DATA FOR THIS TASK
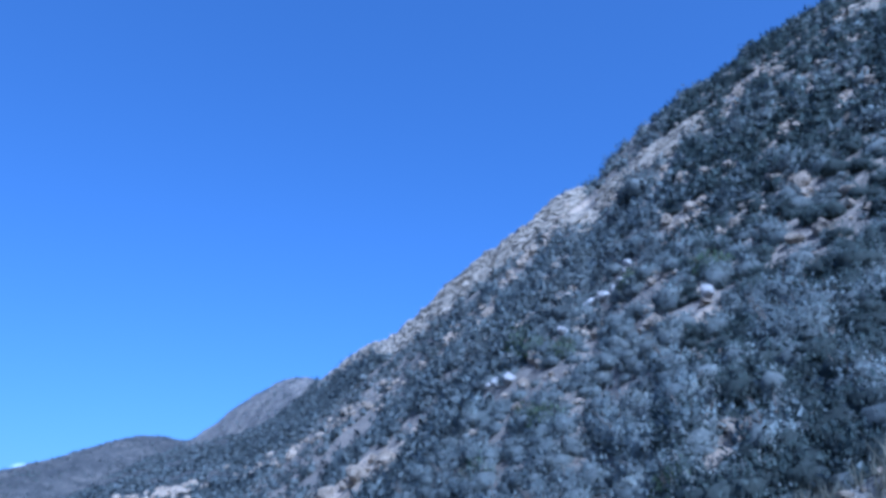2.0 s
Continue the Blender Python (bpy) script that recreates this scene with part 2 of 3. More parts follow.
# the bank at the knoll's own edge: bearing, rise of its rim at 13 m
BANK = ((-180, -8), (-140, -8), (-60, -40), (-10, -38), (0, -29), (6, -19), (9, -13), (12, -8.2), (15, -5.2), (18, -3.1), (21, -1.4), (25, 0.4), (29, 2.6), (33, 6), (40, 7), (60, -3), (100, -8), (180, -8))
EB = table(BANK, 1)


def column(az, rho):
    """Heights along one bearing at the distances rho."""
    e1, d1 = float(E1(az)), float(D1(az))
    drop = np.linspace(0, 75, 300)
    r = 1 / (1 / d1 + FALL * drop * (1 + drop / 80))
    el = np.radians(e1 - drop)
    pr, pz = (r * np.cos(el))[::-1], (r * np.sin(el))[::-1] - 0.1
    keep = pr > 18
    pr, pz = pr[keep], pz[keep]
    fore = max(0.0, math.cos(radians(az)))
    rim = 13 * math.tan(radians(float(EB(az))))
    k4, k9 = -2.0 - 1.5 * fore, -7.0 * fore - 1.9 * (1 - fore)
    near = np.interp(rho, np.concatenate([[0, 4, 9, 13, 15.5], pr]), np.concatenate([[-2.0, k4, k9, rim, min(rim - 2.0, pz[0] - 0.5)], pz]))
    rc, zc = pr[-1], pz[-1]
    over = np.maximum(rho - rc, 0)
    back = zc - 0.6 * over ** 2 / (over + 12)
    v = valley(az, rho)
    beyond = np.maximum(back, v)
    for crest, away, foot in SPURS:
        e, d = float(crest(az)), float(away(az))
        top, base = d * math.tan(radians(e)), d * foot
        low = float(valley(az, np.array([base]))[0])
        if top < low:
            continue
        s = np.clip((rho - base) / (d - base), 0, 1)
        past = np.maximum(rho - d, 0)
        beyond = np.maximum(beyond, np.where(rho < base, -99.0, np.where(rho <= d, low + (top - low) * (1 - (1 - s) ** 1.5), top - 0.35 * past ** 2 / (past + 60))))
    # nothing of the plain behind the last ridge stands over it
    beyond = np.where(rho > d, np.minimum(beyond, rho * math.tan(radians(e - 0.3))), beyond)
    return np.where(rho > rc, beyond, near)


AZ = np.concatenate([np.arange(-180, -72, 3.0), np.arange(-72, 44, 0.22), np.arange(44, 180.1, 3.0)])
AZ[-1] = 180.0
RHO = np.concatenate([[0.0], np.geomspace(2.0, 16, 12), np.geomspace(17, 150, 215), np.geomspace(151.8, 600, 130), np.geomspace(606, 4800, 80)])
SIN, COS = np.sin(np.radians(AZ)), np.cos(np.radians(AZ))
PX, PY = RHO[None, :] * SIN[:, None], RHO[None, :] * COS[:, None]
H = np.array([column(a, RHO) for a in AZ])
RUGGED = (fbm(PX * 0.10, PY * 0.10, 4, 3) * 0.8 + fbm(PX * 0.45, PY * 0.45, 3, 8) * 0.28) * np.clip(RHO / 60, 0, 1) * np.clip((RHO - 8) / 30, 0.15, 1)
RUGGED += fbm(PX * 0.022, PY * 0.022, 4, 5) * 2.2 * smooth(RHO, 170, 330)
H += RUGGED * (RHO > 0)


def ground_at(az, rho):
    """Heights of the land at bearings and distances."""
    az, rho = np.asarray(az, dtype=float), np.asarray(rho, dtype=float)
    i = np.clip(np.searchsorted(AZ, az) - 1, 0, len(AZ) - 2)
    j = np.clip(np.searchsorted(RHO, rho) - 1, 0, len(RHO) - 2)
    u, v = (az - AZ[i]) / (AZ[i + 1] - AZ[i]), (rho - RHO[j]) / (RHO[j + 1] - RHO[j])
    return (H[i, j] * (1 - u) + H[i + 1, j] * u) * (1 - v) + (H[i, j + 1] * (1 - u) + H[i + 1, j + 1] * u) * v


def ground(az, rho):
    return float(ground_at(az, rho))


def at(az, rho, up=0.0):
    return Vector((rho * math.sin(radians(az)), rho * math.cos(radians(az)), ground(az, rho) + up))


WAY = np.geomspace(17, 420, 900)


def spot(az, el):
    """Distance at which the flank shows at a bearing and rise."""
    up = np.degrees(np.arctan2(ground_at(np.full(900, float(az)), WAY), WAY))
    return float(WAY[np.argmax(up > el)])


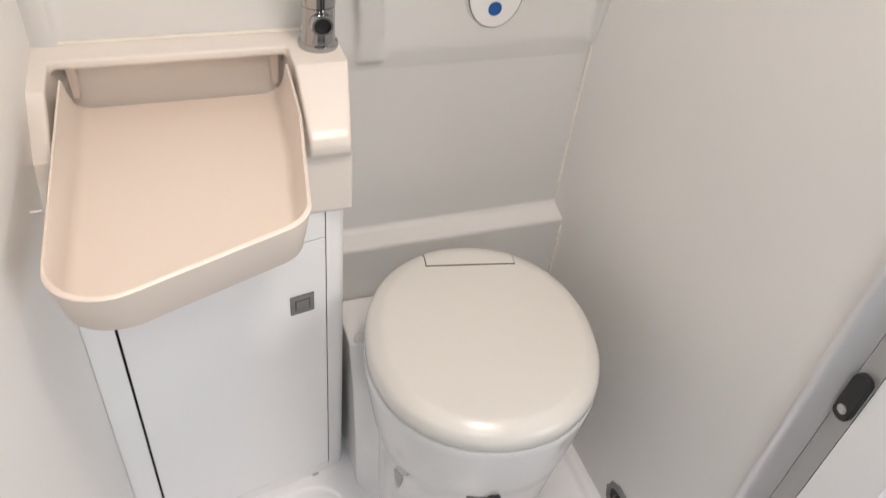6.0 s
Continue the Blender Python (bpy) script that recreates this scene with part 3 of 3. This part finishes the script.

TASK OBJECTIVE
Repeat the lines from where the entries begin to the line with "EB = table(BANK, 1)", both included. Any picture is left out.

RESULT OF THIS TASK
2.0 s
Continue the Blender Python (bpy) script that recreates this scene with part 2 of 3. More parts follow.
# the bank at the knoll's own edge: bearing, rise of its rim at 13 m
BANK = ((-180, -8), (-140, -8), (-60, -40), (-10, -38), (0, -29), (6, -19), (9, -13), (12, -8.2), (15, -5.2), (18, -3.1), (21, -1.4), (25, 0.4), (29, 2.6), (33, 6), (40, 7), (60, -3), (100, -8), (180, -8))
EB = table(BANK, 1)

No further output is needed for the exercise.